[start DATA PROVIDED]
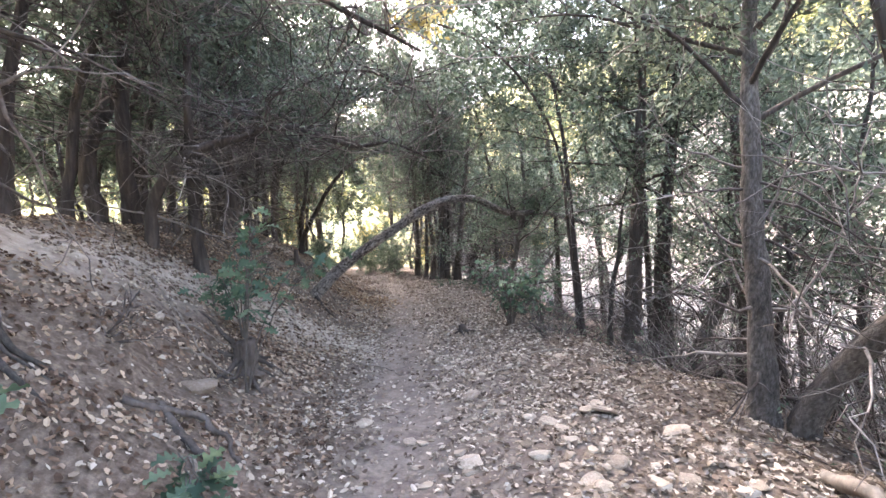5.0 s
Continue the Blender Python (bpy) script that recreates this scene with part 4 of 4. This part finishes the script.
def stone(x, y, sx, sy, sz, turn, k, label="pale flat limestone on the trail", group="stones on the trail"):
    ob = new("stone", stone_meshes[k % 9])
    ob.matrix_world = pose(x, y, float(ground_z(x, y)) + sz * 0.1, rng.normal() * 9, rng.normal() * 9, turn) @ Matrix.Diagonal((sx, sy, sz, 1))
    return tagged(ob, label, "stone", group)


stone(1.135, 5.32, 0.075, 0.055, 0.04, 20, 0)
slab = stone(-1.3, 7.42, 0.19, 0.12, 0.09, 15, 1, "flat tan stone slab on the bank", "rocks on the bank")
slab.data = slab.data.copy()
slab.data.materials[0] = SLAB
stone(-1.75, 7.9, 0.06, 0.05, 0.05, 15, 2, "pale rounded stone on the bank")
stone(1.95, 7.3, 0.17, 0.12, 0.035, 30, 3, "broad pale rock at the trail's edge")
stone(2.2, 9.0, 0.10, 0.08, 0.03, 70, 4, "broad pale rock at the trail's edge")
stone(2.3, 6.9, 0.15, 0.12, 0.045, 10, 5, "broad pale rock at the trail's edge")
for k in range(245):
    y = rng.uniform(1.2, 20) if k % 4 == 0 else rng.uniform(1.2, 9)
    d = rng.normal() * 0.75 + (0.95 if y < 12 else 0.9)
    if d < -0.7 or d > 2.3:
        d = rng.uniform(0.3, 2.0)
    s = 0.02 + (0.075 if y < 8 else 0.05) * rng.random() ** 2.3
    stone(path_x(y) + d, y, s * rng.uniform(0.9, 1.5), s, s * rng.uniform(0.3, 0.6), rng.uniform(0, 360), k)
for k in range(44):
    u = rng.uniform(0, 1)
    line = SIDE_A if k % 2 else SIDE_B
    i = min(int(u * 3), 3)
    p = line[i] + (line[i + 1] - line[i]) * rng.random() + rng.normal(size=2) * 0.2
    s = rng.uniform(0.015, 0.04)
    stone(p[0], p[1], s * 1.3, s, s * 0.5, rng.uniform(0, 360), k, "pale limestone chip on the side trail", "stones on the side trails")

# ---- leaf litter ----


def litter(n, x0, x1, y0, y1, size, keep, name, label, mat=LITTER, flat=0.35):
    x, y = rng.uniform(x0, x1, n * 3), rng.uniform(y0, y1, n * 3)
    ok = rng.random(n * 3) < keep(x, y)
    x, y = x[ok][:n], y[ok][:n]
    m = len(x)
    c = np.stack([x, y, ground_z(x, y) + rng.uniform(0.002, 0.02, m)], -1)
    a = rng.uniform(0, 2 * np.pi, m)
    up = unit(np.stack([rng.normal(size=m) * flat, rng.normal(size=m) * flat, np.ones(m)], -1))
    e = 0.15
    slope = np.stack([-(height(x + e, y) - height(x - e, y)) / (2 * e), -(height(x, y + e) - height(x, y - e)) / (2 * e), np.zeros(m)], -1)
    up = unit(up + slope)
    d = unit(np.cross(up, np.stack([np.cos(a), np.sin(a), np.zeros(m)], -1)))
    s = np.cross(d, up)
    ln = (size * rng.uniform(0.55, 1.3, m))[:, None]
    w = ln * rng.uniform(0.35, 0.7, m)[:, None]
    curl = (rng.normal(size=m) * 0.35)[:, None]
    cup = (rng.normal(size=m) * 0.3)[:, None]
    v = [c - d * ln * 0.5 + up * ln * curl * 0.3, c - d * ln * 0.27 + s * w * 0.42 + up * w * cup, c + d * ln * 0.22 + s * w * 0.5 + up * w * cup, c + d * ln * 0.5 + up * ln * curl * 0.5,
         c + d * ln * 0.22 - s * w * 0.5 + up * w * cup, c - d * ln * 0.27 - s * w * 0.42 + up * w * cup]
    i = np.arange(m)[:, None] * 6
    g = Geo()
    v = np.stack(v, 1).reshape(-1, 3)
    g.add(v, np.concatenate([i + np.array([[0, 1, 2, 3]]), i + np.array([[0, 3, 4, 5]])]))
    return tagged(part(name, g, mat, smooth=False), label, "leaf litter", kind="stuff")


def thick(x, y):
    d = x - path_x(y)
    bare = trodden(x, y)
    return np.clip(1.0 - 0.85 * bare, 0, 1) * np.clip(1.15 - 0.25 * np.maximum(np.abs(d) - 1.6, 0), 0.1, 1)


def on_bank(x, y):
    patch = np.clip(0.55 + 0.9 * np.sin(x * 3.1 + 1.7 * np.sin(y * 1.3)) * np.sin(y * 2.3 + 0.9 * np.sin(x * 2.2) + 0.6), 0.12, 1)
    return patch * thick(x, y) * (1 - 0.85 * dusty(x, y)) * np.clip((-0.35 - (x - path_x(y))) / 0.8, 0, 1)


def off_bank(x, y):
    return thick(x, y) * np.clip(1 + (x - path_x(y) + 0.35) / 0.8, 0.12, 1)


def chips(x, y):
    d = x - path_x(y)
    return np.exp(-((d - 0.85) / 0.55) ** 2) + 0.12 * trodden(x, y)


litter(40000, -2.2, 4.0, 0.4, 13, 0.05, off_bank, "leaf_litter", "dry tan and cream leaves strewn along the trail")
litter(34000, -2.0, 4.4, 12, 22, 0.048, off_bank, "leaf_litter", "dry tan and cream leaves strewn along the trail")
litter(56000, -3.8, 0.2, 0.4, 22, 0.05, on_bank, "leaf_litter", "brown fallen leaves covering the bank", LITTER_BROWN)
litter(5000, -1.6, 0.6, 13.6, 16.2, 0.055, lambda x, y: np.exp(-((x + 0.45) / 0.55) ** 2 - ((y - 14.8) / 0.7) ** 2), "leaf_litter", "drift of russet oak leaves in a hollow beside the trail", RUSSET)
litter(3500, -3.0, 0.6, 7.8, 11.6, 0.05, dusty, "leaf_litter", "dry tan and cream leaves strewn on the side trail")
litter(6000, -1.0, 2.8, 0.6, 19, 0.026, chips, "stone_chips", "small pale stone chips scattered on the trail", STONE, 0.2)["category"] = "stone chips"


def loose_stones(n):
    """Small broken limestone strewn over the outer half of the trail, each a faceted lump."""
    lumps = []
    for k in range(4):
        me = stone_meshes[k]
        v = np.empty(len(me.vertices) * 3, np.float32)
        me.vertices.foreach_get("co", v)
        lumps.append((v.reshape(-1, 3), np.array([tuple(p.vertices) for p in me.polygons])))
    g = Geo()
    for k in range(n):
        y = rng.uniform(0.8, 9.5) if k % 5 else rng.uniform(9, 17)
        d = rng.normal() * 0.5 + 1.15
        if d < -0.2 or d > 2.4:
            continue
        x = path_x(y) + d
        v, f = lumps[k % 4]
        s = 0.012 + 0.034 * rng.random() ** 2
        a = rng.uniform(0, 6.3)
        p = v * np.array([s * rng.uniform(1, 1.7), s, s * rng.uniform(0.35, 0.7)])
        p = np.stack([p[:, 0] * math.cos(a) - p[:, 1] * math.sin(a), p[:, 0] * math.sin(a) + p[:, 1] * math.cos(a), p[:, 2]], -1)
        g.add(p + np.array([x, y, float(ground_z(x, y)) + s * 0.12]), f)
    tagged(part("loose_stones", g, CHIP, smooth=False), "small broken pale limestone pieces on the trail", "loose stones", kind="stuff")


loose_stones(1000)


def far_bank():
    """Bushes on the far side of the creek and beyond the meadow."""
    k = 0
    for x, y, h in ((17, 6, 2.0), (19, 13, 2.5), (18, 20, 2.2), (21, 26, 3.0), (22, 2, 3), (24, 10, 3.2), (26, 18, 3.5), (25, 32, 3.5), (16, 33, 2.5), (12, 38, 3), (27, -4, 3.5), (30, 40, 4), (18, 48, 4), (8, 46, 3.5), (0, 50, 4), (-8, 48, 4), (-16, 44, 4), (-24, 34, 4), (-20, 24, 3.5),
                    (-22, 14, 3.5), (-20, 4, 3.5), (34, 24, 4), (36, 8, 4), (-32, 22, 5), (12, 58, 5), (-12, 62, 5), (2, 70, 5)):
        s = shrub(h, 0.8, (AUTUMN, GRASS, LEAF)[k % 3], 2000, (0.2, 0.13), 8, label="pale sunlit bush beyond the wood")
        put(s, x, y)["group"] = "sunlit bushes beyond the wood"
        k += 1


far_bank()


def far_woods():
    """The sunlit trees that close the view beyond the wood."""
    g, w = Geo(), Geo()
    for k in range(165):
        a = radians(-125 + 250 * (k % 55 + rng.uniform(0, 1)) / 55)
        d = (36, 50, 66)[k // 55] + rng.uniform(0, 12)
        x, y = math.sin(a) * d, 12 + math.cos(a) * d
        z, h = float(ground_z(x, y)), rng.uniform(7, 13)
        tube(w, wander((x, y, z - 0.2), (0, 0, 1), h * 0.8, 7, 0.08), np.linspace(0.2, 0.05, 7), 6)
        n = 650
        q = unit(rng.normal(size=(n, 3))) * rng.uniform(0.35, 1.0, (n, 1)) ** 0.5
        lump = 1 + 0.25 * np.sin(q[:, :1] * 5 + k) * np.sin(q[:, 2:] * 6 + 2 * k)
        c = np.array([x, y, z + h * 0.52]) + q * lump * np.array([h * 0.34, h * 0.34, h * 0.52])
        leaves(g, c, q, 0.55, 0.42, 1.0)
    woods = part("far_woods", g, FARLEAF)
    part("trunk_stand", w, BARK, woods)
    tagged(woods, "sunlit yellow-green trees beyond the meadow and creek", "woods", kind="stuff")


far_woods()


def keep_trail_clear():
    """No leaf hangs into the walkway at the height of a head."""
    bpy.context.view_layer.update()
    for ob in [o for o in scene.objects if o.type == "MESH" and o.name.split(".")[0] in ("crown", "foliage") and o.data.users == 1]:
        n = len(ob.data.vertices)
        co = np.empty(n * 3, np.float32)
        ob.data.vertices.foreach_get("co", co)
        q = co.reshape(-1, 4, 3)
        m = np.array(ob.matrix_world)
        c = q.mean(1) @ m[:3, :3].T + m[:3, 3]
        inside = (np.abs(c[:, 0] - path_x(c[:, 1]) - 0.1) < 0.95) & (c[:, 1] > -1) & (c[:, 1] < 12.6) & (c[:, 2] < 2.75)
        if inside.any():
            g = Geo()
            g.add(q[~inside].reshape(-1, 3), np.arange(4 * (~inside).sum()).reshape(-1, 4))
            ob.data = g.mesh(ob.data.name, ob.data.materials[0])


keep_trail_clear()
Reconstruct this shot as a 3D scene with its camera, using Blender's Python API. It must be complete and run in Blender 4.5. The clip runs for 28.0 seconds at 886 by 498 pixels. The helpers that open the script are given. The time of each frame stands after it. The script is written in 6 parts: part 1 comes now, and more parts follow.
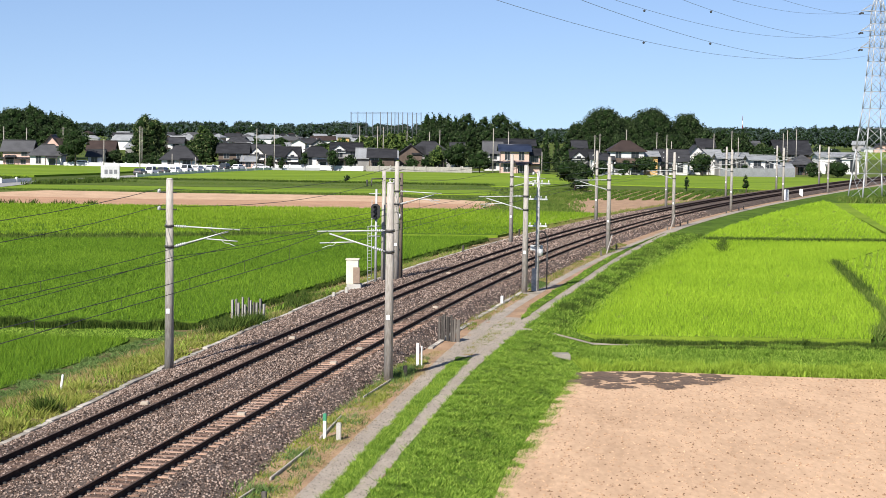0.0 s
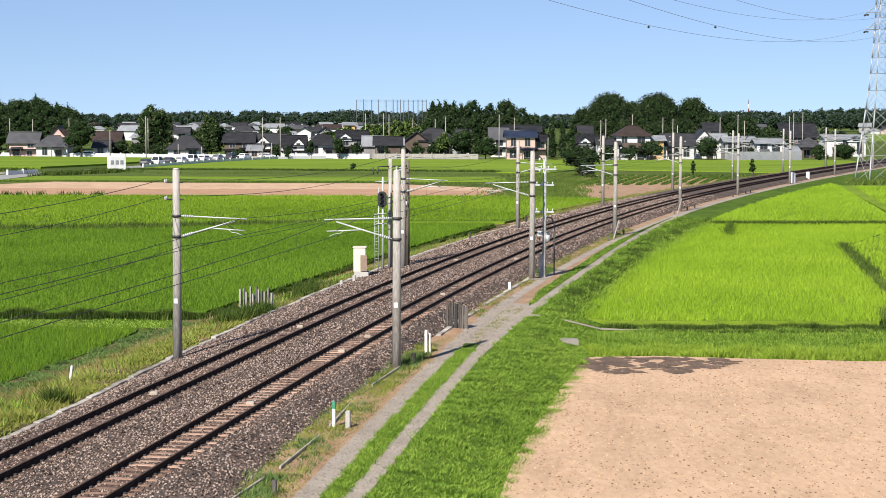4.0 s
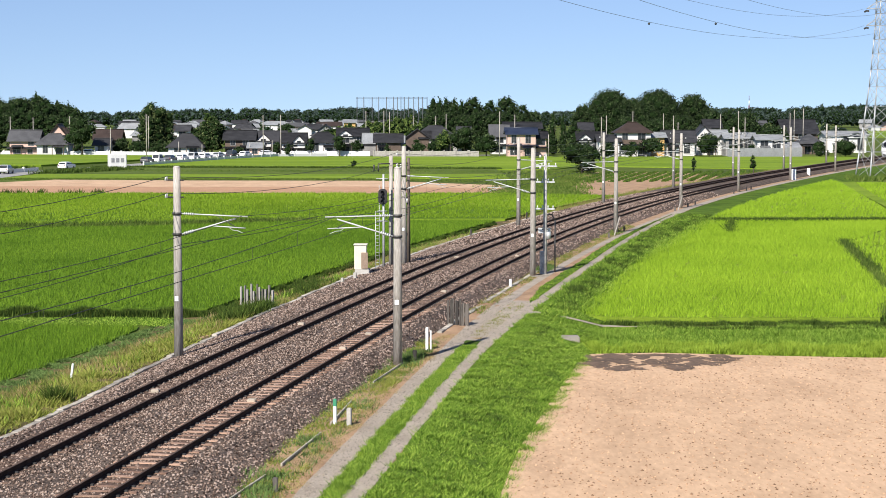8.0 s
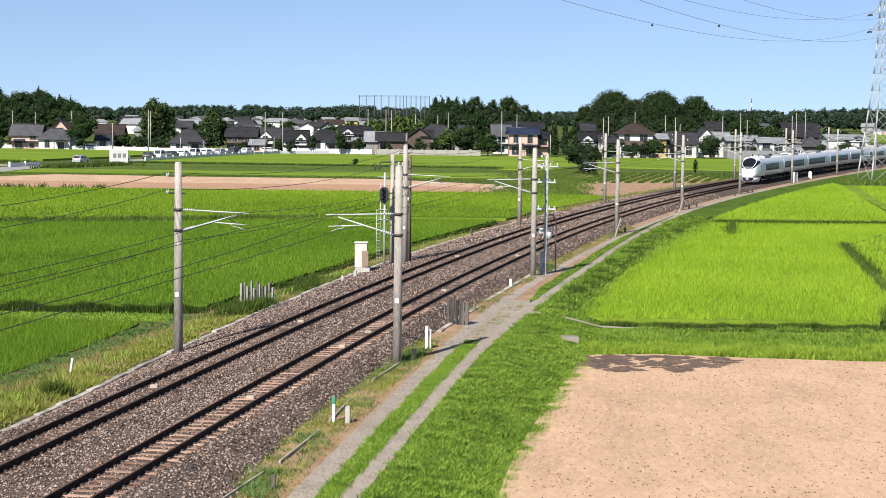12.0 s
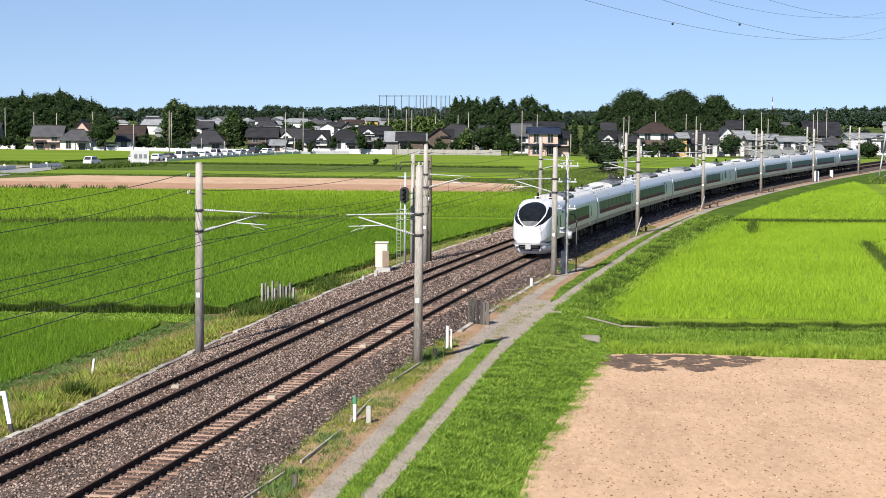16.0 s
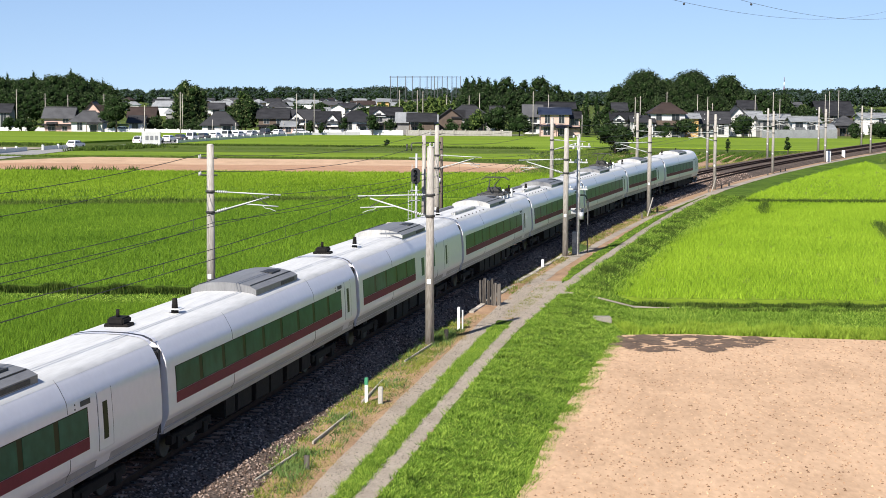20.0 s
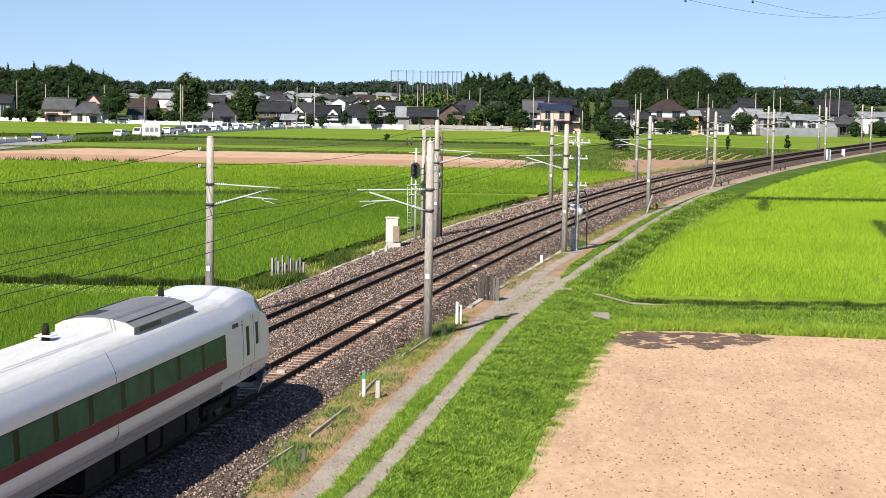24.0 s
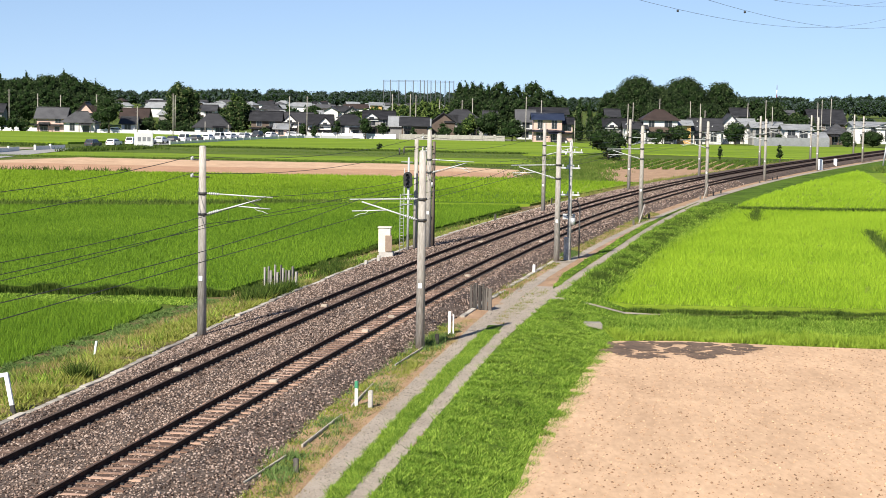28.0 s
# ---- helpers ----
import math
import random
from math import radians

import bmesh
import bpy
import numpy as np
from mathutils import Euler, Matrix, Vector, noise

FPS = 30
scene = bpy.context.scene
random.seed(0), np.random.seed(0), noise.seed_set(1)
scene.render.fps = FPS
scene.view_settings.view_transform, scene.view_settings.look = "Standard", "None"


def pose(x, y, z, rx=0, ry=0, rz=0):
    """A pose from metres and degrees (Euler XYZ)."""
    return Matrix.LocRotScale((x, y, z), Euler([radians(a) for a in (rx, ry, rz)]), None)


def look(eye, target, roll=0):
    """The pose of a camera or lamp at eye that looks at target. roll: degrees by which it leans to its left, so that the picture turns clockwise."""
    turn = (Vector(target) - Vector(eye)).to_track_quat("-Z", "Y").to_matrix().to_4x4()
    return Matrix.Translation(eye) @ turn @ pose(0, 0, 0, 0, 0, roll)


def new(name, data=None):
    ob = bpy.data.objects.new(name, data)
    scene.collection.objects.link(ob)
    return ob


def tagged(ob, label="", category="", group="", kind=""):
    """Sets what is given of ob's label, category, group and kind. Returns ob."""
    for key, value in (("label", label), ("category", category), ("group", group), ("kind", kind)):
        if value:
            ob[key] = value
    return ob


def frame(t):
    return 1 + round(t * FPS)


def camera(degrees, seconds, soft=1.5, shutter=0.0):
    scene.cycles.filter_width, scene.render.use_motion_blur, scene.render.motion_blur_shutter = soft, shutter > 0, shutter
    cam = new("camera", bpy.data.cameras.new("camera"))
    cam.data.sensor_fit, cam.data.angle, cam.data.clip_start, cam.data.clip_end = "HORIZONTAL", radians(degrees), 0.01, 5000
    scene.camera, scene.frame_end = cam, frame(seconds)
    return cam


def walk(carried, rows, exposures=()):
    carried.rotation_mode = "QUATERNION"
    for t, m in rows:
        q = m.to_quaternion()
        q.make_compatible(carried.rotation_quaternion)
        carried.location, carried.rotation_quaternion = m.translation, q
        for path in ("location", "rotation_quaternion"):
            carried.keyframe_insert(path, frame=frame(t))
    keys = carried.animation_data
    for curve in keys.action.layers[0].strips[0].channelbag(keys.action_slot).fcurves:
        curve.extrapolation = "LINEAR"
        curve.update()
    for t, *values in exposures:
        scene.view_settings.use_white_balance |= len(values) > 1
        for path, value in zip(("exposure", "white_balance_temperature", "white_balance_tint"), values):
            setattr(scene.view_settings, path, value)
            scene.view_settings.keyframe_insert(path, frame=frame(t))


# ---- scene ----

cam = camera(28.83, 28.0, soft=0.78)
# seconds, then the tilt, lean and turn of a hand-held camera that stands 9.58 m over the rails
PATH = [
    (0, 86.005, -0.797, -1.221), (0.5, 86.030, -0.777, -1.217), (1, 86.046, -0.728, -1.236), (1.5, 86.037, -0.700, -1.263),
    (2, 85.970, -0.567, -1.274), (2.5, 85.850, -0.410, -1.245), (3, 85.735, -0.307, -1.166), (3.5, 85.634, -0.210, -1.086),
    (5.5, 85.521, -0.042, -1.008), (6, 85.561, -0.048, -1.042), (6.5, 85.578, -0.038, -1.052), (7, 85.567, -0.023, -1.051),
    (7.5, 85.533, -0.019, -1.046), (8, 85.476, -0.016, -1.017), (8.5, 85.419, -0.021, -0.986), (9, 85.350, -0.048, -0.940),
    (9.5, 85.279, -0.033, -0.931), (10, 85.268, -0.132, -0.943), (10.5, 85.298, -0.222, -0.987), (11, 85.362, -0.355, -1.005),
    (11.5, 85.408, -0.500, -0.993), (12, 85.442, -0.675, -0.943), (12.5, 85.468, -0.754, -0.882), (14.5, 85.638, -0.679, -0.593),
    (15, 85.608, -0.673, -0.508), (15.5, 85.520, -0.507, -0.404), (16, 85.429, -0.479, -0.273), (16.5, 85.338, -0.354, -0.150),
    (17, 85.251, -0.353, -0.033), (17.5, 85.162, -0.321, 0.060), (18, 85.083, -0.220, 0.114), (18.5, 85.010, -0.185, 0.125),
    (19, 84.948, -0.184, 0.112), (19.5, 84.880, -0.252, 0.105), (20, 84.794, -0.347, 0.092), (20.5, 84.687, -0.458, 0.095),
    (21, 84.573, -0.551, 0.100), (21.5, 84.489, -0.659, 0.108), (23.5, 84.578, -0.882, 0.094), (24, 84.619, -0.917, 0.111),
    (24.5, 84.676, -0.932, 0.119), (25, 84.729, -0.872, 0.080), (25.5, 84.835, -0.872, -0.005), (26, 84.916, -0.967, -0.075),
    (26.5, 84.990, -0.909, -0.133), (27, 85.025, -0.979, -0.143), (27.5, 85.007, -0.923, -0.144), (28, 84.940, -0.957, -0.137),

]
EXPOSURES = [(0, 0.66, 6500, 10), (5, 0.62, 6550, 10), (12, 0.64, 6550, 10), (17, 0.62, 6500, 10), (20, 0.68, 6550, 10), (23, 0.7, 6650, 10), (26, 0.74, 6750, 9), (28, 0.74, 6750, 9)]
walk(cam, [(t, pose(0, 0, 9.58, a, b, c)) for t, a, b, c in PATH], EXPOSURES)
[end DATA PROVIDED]
> **WHAT THE EXERCISE ASKS**:
Above are the entries; count how many of their lines contain the word "radians" and give only that number.

> **WRITTEN ANSWER**:
4